-- START SUPPLIED DATA --
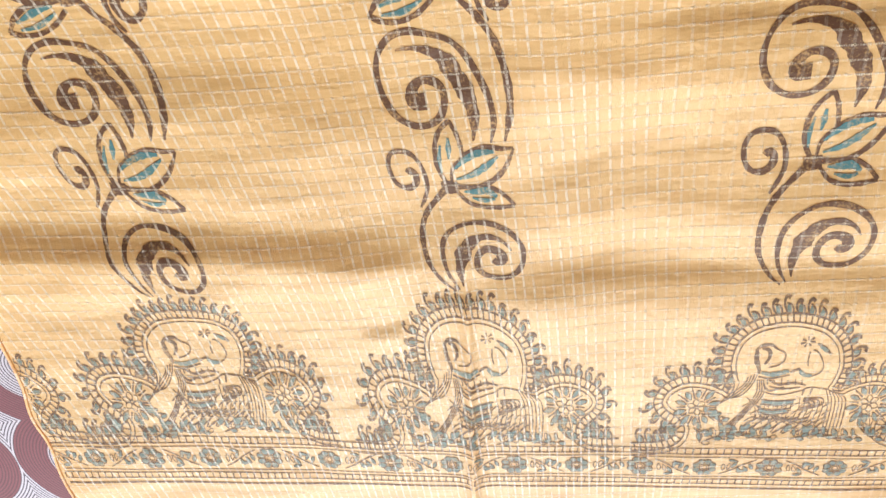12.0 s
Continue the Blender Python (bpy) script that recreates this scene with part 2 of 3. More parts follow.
blob([(-0.085, 1.365), (-0.108, 1.335), (-0.129, 1.308), (-0.159, 1.291), (-0.198, 1.285)], 0.0084, -0.38, 1.3)
band([(-0.519, 1.284), (-0.319, 1.284), (-0.248, 1.281), (-0.183, 1.280), (-0.127, 1.289)], 0.0134, -0.35, 0.7, 0.7, 0.02)
band([(0.026, 1.350), (0.086, 1.342), (0.148, 1.335)], 0.0210, -0.3, 0.25, 0.9, 0.01)
blob([(0.135, 1.359), (0.149, 1.348), (0.172, 1.325), (0.193, 1.303)], 0.0025, -0.3, 1.0)
blob([(0.029, 1.297), (-0.003, 1.290), (-0.033, 1.281)], 0.0062, -0.45, 1.0)
blob([(-0.033, 1.281), (-0.053, 1.263), (-0.065, 1.217)], 0.0045, -0.4, 1.0)
band([(-0.033, 1.280), (0.006, 1.282), (0.060, 1.292)], 0.0070, 0.3, 0.7, 0.9, 0.02)
band([(-0.547, 1.193), (-0.347, 1.193), (-0.246, 1.196), (-0.143, 1.198), (-0.093, 1.200), (-0.064, 1.197)], 0.0125, -1.95, 0.9, 0.18, 0.008, True)
band([(-0.066, 1.191), (-0.029, 1.185), (0.018, 1.183), (0.079, 1.184), (0.202, 1.185), (0.502, 1.185)], 0.0090, -1.0, 0.3, 0.9, 0.008, True)
band([(-0.037, 1.154), (0.018, 1.150), (0.080, 1.151), (0.140, 1.159), (0.204, 1.170), (0.504, 1.170)], 0.0073, -0.55, 0.8, 0.4, 0.02)
band([(-0.057, 1.205), (-0.013, 1.212), (0.063, 1.210), (0.123, 1.201)], 0.0078, 0.5, 0.8, 0.4, 0.015)
band([(-0.555, 1.159), (-0.355, 1.159), (-0.252, 1.160), (-0.146, 1.164), (-0.072, 1.168)], 0.0123, 0.12, 0.3, 0.9, 0.012)
blob([(-0.046, 1.123), (-0.015, 1.119), (0.019, 1.111)], 0.0118, 0.5, 1.0)
band([(-0.251, 1.107), (-0.203, 1.109), (-0.159, 1.115)], 0.0062, -0.35, 0.7, 0.7, 0.02)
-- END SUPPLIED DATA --
- _WHAT TO PRODUCE_
All the lines above are to be reproduced exactly, except the pictures.

- _EXERCISE RESPONSE_
12.0 s
Continue the Blender Python (bpy) script that recreates this scene with part 2 of 3. More parts follow.
blob([(-0.085, 1.365), (-0.108, 1.335), (-0.129, 1.308), (-0.159, 1.291), (-0.198, 1.285)], 0.0084, -0.38, 1.3)
band([(-0.519, 1.284), (-0.319, 1.284), (-0.248, 1.281), (-0.183, 1.280), (-0.127, 1.289)], 0.0134, -0.35, 0.7, 0.7, 0.02)
band([(0.026, 1.350), (0.086, 1.342), (0.148, 1.335)], 0.0210, -0.3, 0.25, 0.9, 0.01)
blob([(0.135, 1.359), (0.149, 1.348), (0.172, 1.325), (0.193, 1.303)], 0.0025, -0.3, 1.0)
blob([(0.029, 1.297), (-0.003, 1.290), (-0.033, 1.281)], 0.0062, -0.45, 1.0)
blob([(-0.033, 1.281), (-0.053, 1.263), (-0.065, 1.217)], 0.0045, -0.4, 1.0)
band([(-0.033, 1.280), (0.006, 1.282), (0.060, 1.292)], 0.0070, 0.3, 0.7, 0.9, 0.02)
band([(-0.547, 1.193), (-0.347, 1.193), (-0.246, 1.196), (-0.143, 1.198), (-0.093, 1.200), (-0.064, 1.197)], 0.0125, -1.95, 0.9, 0.18, 0.008, True)
band([(-0.066, 1.191), (-0.029, 1.185), (0.018, 1.183), (0.079, 1.184), (0.202, 1.185), (0.502, 1.185)], 0.0090, -1.0, 0.3, 0.9, 0.008, True)
band([(-0.037, 1.154), (0.018, 1.150), (0.080, 1.151), (0.140, 1.159), (0.204, 1.170), (0.504, 1.170)], 0.0073, -0.55, 0.8, 0.4, 0.02)
band([(-0.057, 1.205), (-0.013, 1.212), (0.063, 1.210), (0.123, 1.201)], 0.0078, 0.5, 0.8, 0.4, 0.015)
band([(-0.555, 1.159), (-0.355, 1.159), (-0.252, 1.160), (-0.146, 1.164), (-0.072, 1.168)], 0.0123, 0.12, 0.3, 0.9, 0.012)
blob([(-0.046, 1.123), (-0.015, 1.119), (0.019, 1.111)], 0.0118, 0.5, 1.0)
band([(-0.251, 1.107), (-0.203, 1.109), (-0.159, 1.115)], 0.0062, -0.35, 0.7, 0.7, 0.02)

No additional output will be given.